The accelerated migration to cloud environments has completely changed the risk model. The most common mistake companies make is treating cloud as an extension of the traditional data center. This creates a false sense of security. In the cloud, the perimeter does not exist, the attack surface is dynamic, and configuration failures can have immediate and widespread impacts.

Pentest in cloud environments is not about running tools. It’s about understanding architecture, the shared responsibility model, and real attack chains that exploit identity, permissions, and automation.

What Changes in Cloud Pentesting

In the cloud, classic vulnerabilities still exist, but the dominant vector becomes misconfiguration + identity. An exposed bucket, excessive role permissions, or a leaked token can lead to a total account compromise, not just an isolated server breach.

The focus shifts from being host-centric to account-centric. The attacker thinks about how to take control of the account, escalate privileges, create persistence, and move laterally between managed services.

Main Attack Vectors in Cloud Environments

The most common attacks in the cloud are not sophisticated; they are predictable and exploit operational oversights:

  • Poorly configured IAM: broad permissions, absence of the principle of least privilege, and reused credentials.
  • Exposure of managed services: public storage, databases without access control, or APIs lacking strong authentication.
  • Leaked keys and tokens: repositories, CI/CD pipelines, and poorly protected logs.
  • Insecure automation: serverless functions and scripts with excessive permissions that allow for rapid escalation.

A serious pentest validates whether these vectors allow for real impact, rather than just pointing out non-standard configurations.
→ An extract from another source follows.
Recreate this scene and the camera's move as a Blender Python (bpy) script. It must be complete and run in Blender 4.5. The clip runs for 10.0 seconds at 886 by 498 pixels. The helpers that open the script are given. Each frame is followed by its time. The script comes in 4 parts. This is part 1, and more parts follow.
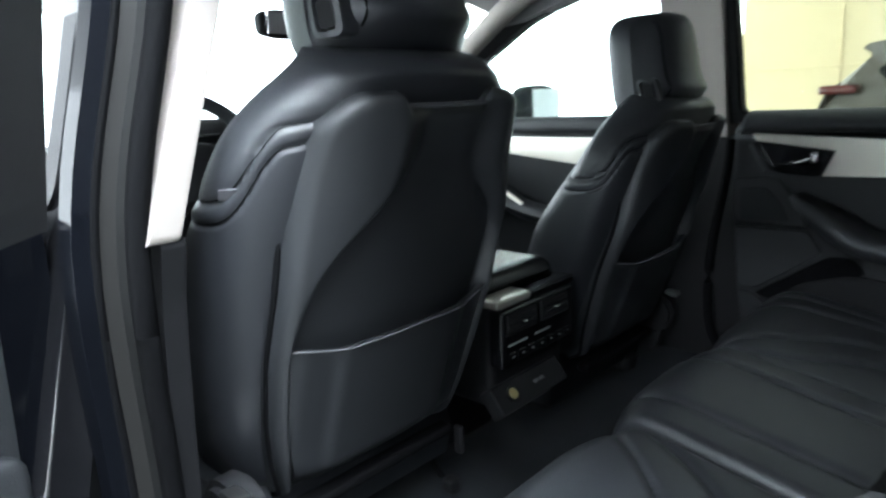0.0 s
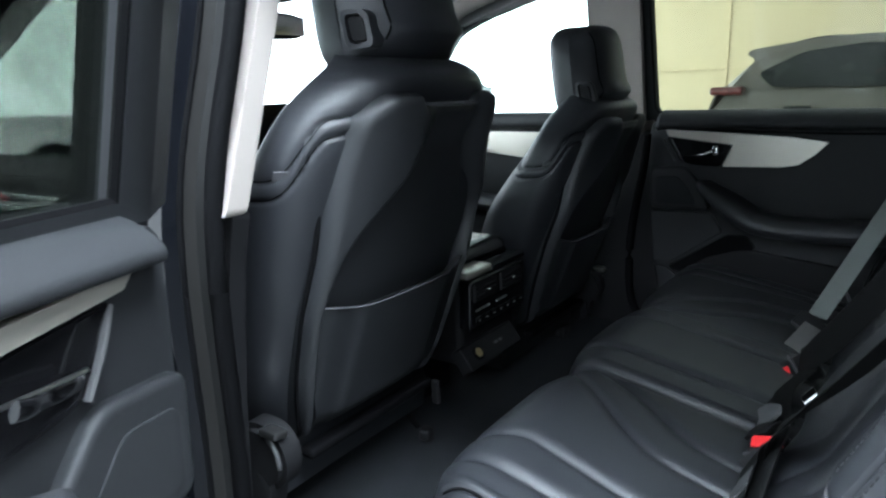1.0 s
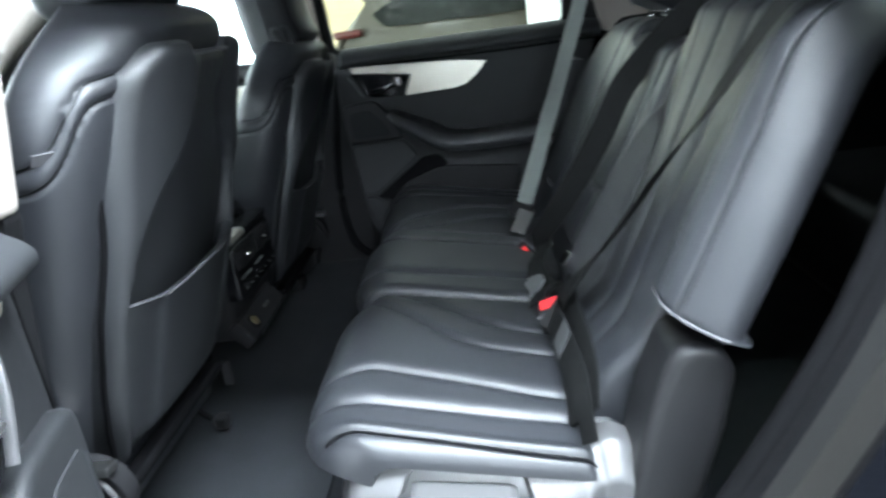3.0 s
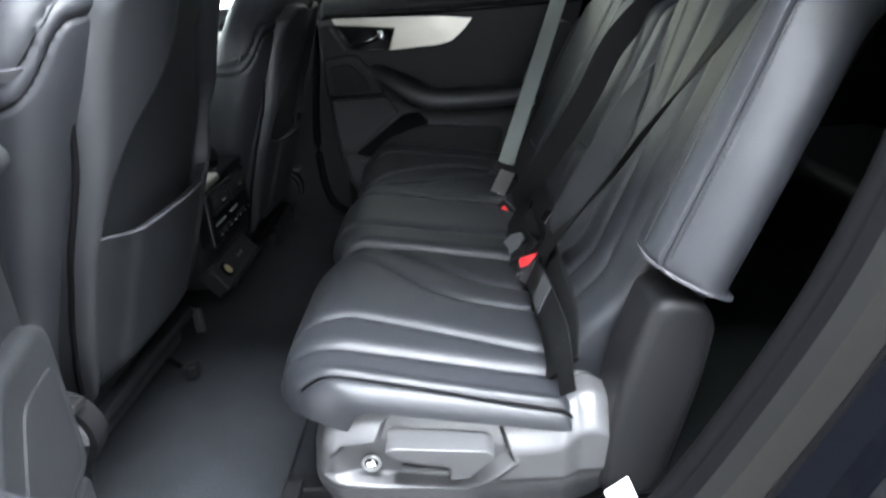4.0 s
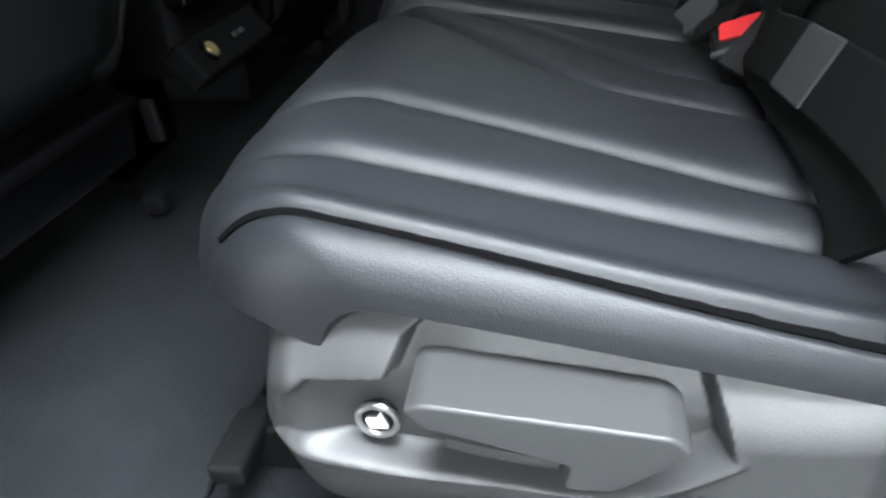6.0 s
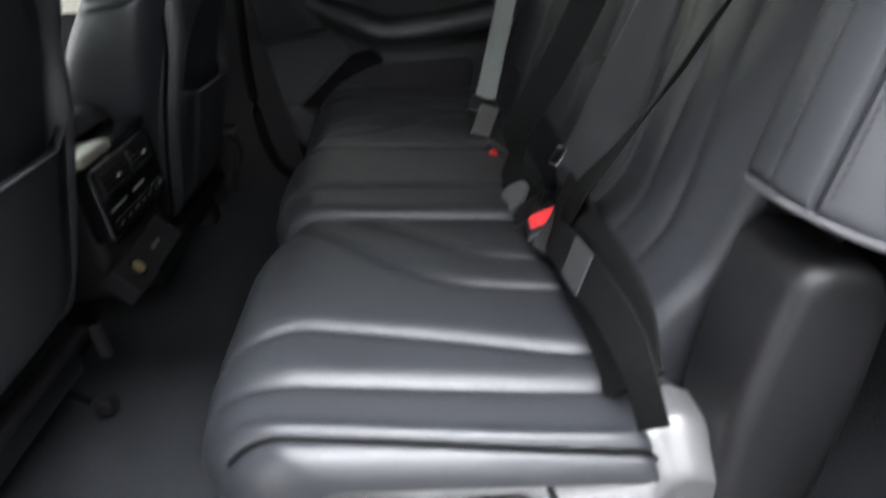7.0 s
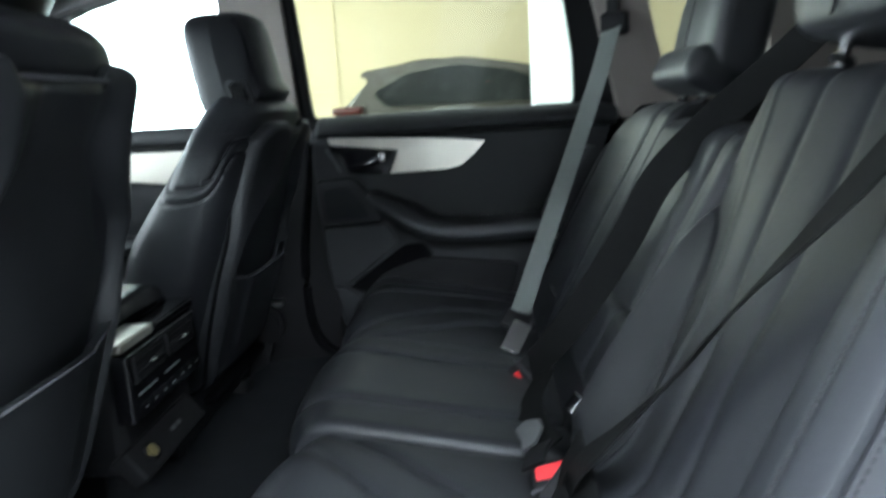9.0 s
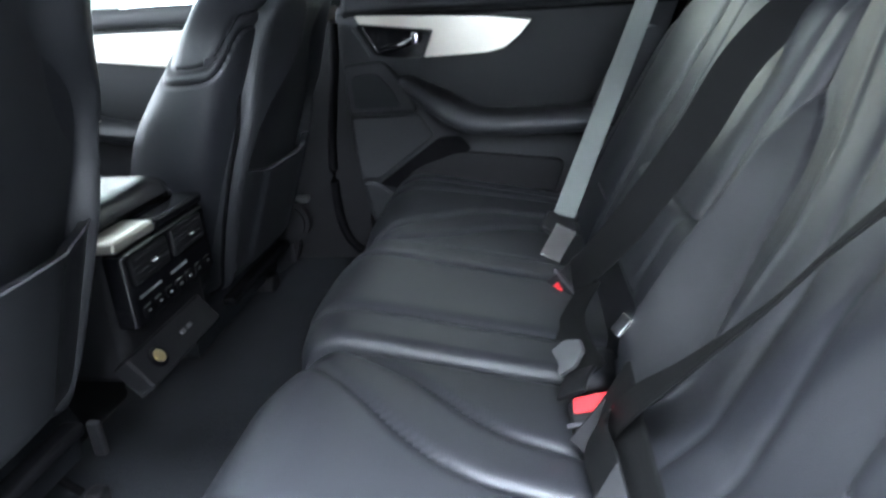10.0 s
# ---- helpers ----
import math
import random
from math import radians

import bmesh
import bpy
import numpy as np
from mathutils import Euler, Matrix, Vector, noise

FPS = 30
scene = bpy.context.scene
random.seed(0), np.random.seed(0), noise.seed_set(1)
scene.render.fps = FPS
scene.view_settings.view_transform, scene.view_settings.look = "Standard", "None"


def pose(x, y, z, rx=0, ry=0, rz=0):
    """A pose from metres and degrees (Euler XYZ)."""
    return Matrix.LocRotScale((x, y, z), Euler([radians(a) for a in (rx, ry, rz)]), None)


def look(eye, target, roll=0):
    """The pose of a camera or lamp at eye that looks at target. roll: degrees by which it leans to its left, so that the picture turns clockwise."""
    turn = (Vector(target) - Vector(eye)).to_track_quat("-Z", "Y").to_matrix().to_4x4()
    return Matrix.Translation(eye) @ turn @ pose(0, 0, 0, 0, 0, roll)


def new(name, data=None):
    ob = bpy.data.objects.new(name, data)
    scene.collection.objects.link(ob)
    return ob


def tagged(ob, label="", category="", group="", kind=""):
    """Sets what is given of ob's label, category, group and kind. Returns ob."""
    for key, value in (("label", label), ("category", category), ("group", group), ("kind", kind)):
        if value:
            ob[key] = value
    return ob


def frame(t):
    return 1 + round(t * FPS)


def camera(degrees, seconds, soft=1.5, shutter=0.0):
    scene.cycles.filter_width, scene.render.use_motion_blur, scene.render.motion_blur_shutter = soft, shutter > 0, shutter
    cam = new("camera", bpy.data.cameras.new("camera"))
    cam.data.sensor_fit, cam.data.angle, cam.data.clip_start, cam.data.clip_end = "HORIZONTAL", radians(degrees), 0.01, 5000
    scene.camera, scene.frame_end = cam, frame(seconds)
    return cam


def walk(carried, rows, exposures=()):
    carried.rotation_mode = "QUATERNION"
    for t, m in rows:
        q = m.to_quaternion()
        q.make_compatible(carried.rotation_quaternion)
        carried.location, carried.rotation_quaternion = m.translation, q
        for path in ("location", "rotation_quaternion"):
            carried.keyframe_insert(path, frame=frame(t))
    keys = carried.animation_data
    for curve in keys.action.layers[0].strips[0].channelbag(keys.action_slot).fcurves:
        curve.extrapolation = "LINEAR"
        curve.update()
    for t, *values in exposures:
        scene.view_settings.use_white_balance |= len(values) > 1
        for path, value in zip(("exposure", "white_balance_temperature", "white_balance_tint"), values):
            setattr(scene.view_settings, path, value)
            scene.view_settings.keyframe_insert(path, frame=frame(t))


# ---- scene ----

Why Scans Don’t Work in the Cloud

Scanning tools generate extensive lists of alerts but do not answer the crucial question: what can an attacker actually do?
In the cloud, a single error may be irrelevant in isolation but can be devastating when chained with others.

Pentest in the cloud needs to validate complete attack scenarios, such as:

  • Identity theft → privilege escalation → access to sensitive data
  • API exposure → service abuse → financial compromise
  • CI/CD failure → remote execution → control of the cloud account

Without practical exploitation, the risk remains invisible.

Cloud Requires Continuous Pentesting

Cloud environments change every day. New services, new permissions, new deployments. A one-time pentest quickly becomes outdated.
The only coherent approach is continuous pentesting, where the attack surface is monitored, validated, and exploited whenever it changes.

This transforms pentesting from a static report into a living risk validation process, aligned with the operational reality of the business.

HackerSec is a leader in offensive cybersecurity, working with large companies that operate critical cloud environments. We have our own continuous offensive testing platform, where clients can request pentests whenever necessary, without relying on rigid windows or artificial cycles. The entire operation is conducted by real specialists, with practical exploitation, technical validation, and chaining of attacks. We do not report false positives; we do not deliver polished scans, only exploitable vulnerabilities with proven impact. To learn more about the platform and our approach in practice, visit: https://hackersec.com/

Pentest in cloud environments is not optional and cannot be superficial. Those who treat cloud as traditional infrastructure are blind to real risks. Mature companies understand that cloud requires constant offense, impact validation, and strategic vision. The rest merely reacts after an incident.